### Goal of the exercise
Reproduce the listing below without changes, except that pictures are left out.

### Collected data
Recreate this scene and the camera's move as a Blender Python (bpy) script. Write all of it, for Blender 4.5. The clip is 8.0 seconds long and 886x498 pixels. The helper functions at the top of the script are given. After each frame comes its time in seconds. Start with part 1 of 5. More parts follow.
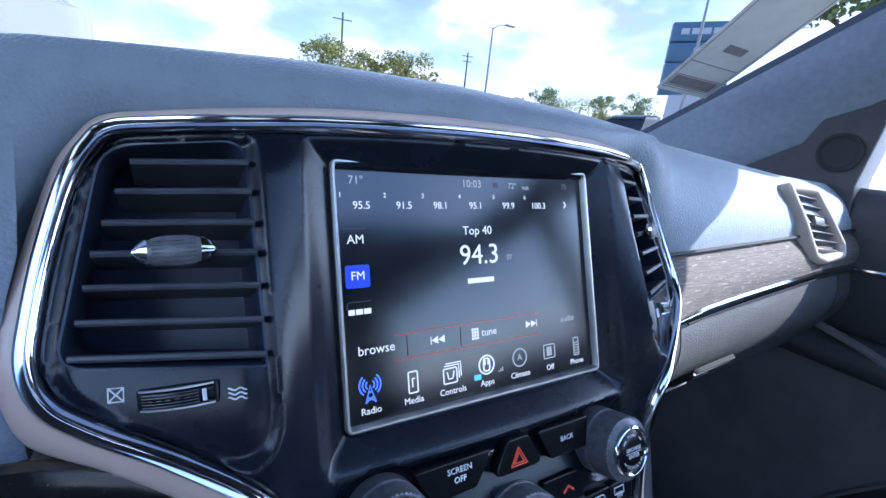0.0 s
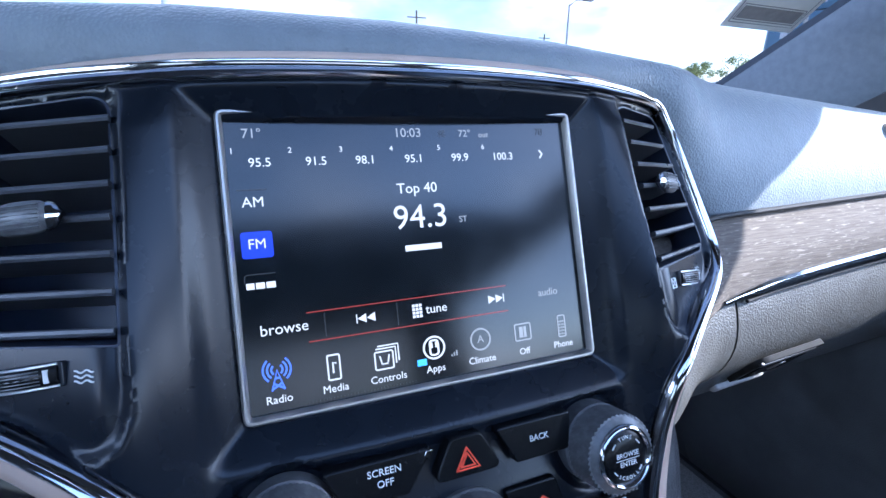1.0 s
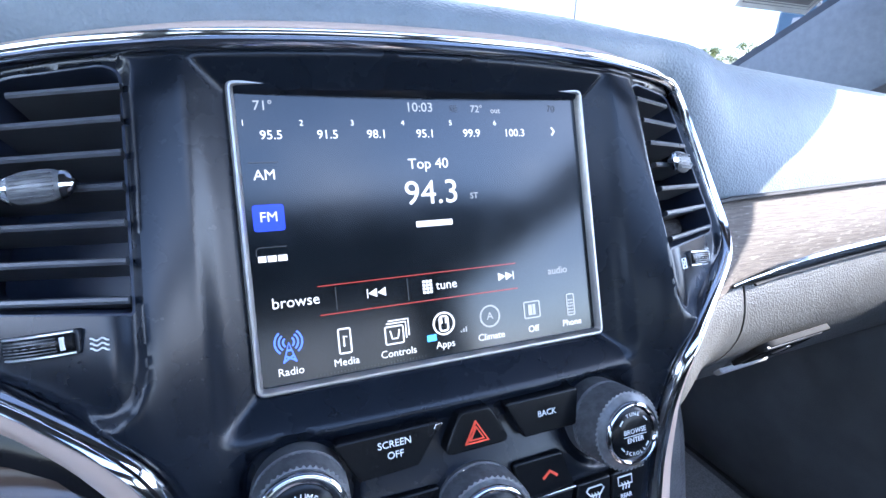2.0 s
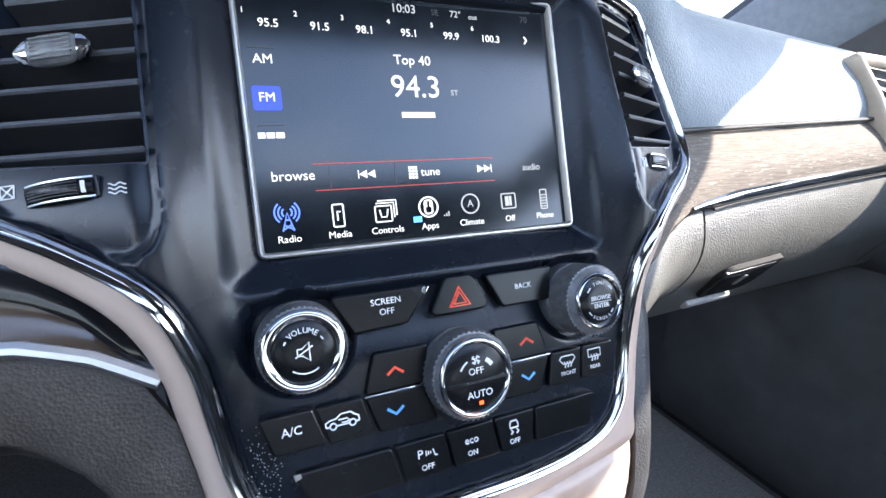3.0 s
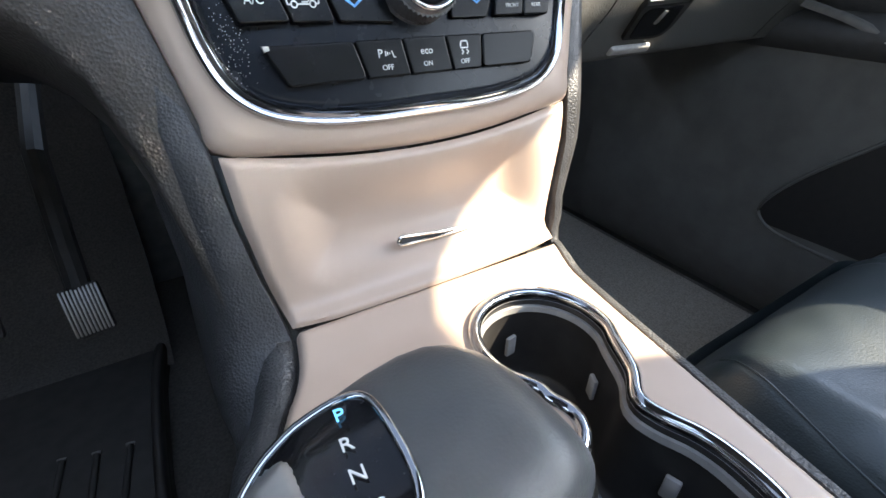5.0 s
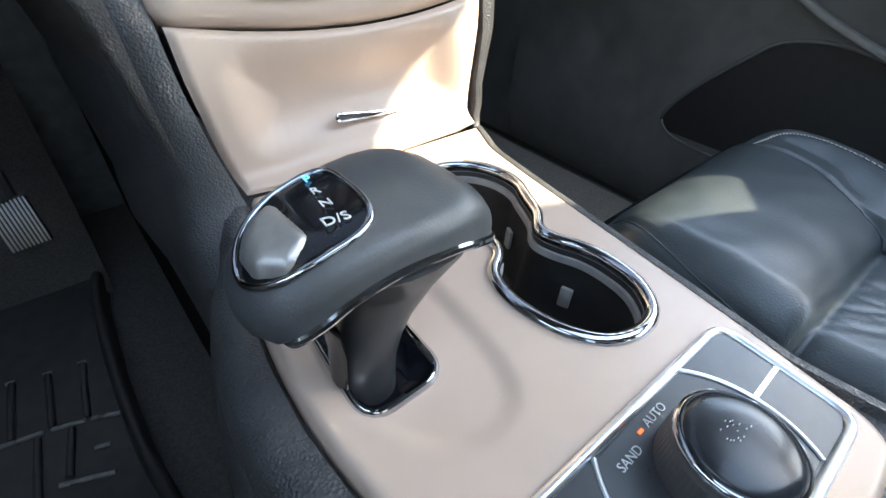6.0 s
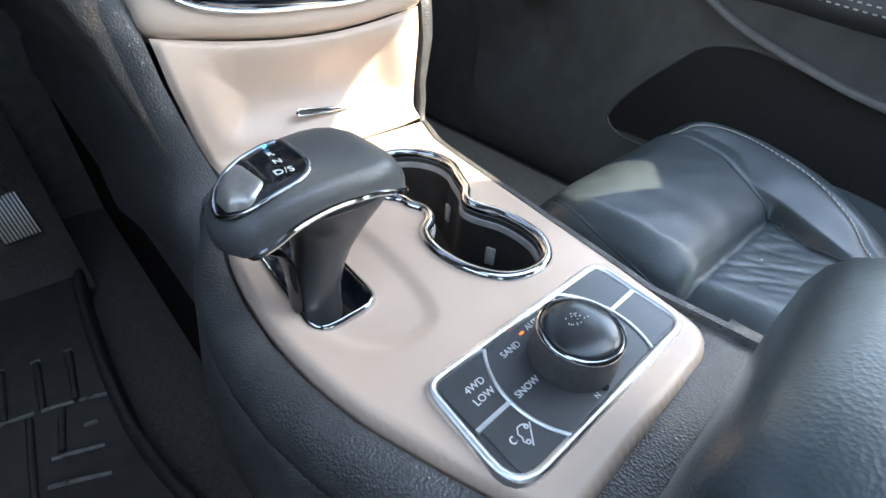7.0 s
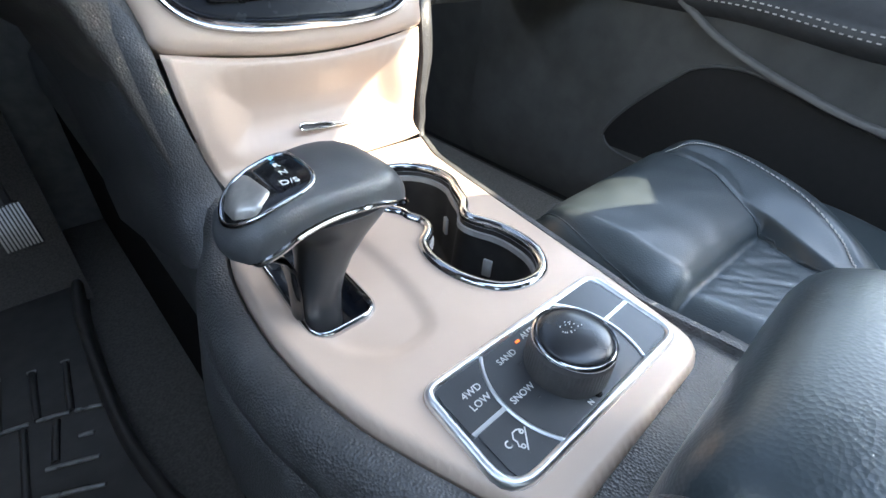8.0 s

### Solution for this task
Recreate this scene and the camera's move as a Blender Python (bpy) script. Write all of it, for Blender 4.5. The clip is 8.0 seconds long and 886x498 pixels. The helper functions at the top of the script are given. After each frame comes its time in seconds. Start with part 1 of 5. More parts follow.
0.0 s
1.0 s
2.0 s
3.0 s
5.0 s
6.0 s
7.0 s
8.0 s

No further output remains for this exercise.